--- begin AVAILABLE DATA ---

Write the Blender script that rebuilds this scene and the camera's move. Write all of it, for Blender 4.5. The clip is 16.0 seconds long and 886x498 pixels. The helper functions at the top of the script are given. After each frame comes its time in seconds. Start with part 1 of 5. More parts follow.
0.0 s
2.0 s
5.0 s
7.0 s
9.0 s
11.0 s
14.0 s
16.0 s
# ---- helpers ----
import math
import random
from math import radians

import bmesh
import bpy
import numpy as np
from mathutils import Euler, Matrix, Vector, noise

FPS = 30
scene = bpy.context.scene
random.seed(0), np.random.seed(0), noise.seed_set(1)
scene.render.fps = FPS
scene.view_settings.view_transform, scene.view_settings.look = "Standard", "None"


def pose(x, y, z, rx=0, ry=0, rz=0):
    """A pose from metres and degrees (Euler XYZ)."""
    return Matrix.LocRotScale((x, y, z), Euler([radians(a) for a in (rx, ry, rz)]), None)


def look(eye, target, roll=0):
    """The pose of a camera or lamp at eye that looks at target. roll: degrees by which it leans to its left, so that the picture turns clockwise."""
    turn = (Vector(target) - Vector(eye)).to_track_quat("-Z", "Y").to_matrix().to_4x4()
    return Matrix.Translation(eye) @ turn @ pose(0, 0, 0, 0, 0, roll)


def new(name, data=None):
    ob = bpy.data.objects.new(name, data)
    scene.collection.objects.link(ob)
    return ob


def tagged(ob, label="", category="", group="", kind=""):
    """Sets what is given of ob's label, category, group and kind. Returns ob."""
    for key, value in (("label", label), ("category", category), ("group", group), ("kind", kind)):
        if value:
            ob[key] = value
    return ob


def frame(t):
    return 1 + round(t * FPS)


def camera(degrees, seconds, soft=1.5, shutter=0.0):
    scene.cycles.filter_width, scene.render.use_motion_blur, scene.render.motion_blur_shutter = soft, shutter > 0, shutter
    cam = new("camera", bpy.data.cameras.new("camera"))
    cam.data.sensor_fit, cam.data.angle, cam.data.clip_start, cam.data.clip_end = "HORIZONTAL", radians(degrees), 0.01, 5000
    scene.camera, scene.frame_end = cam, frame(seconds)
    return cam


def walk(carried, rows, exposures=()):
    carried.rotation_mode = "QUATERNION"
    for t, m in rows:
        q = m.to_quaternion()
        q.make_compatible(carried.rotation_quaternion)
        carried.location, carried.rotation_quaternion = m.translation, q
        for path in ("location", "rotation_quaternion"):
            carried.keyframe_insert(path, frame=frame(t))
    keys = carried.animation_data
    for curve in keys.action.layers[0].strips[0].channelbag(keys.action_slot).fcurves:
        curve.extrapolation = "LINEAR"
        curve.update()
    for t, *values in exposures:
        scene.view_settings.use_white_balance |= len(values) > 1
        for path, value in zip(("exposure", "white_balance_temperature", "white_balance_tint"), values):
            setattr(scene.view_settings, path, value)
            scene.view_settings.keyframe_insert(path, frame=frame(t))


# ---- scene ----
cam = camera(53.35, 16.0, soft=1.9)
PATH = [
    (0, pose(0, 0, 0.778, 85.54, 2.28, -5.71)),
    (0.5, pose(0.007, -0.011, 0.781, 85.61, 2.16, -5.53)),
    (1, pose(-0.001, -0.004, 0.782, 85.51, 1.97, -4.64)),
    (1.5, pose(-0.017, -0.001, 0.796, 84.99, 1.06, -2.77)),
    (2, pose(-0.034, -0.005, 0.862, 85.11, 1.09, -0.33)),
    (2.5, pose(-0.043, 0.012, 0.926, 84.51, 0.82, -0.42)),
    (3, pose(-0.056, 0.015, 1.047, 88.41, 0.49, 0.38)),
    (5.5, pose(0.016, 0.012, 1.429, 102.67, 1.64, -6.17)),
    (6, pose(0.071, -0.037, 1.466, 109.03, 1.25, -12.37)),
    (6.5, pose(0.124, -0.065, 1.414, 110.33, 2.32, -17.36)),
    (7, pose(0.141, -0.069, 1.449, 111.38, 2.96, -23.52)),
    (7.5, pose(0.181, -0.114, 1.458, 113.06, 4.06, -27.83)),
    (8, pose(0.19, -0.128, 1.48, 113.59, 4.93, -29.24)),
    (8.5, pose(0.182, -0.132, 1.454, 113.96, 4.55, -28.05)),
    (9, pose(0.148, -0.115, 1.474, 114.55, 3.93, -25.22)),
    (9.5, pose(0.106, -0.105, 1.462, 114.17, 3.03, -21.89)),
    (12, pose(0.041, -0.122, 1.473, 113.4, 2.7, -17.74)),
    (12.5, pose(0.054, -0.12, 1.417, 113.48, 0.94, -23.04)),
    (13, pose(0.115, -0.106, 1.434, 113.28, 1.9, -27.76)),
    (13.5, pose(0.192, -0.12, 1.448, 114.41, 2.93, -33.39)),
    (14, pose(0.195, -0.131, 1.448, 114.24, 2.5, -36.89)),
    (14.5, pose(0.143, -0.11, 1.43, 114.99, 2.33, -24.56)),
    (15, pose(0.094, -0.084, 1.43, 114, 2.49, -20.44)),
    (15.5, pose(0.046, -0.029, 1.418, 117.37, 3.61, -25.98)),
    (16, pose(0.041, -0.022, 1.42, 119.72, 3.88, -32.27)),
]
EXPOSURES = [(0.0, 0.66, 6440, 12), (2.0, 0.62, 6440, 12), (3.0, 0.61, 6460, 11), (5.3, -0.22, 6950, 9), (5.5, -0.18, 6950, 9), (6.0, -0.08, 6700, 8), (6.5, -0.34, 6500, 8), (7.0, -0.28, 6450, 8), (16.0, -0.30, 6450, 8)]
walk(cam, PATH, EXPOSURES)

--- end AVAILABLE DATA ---

(TASK TO CARRY OUT) Take exactly the lines from the one containing "for curve in" through the one containing "scene.view_settings.keyframe_insert(path, frame=frame(t))" in the data above, and output them with nothing added.

(FINAL RESULT)
    for curve in keys.action.layers[0].strips[0].channelbag(keys.action_slot).fcurves:
        curve.extrapolation = "LINEAR"
        curve.update()
    for t, *values in exposures:
        scene.view_settings.use_white_balance |= len(values) > 1
        for path, value in zip(("exposure", "white_balance_temperature", "white_balance_tint"), values):
            setattr(scene.view_settings, path, value)
            scene.view_settings.keyframe_insert(path, frame=frame(t))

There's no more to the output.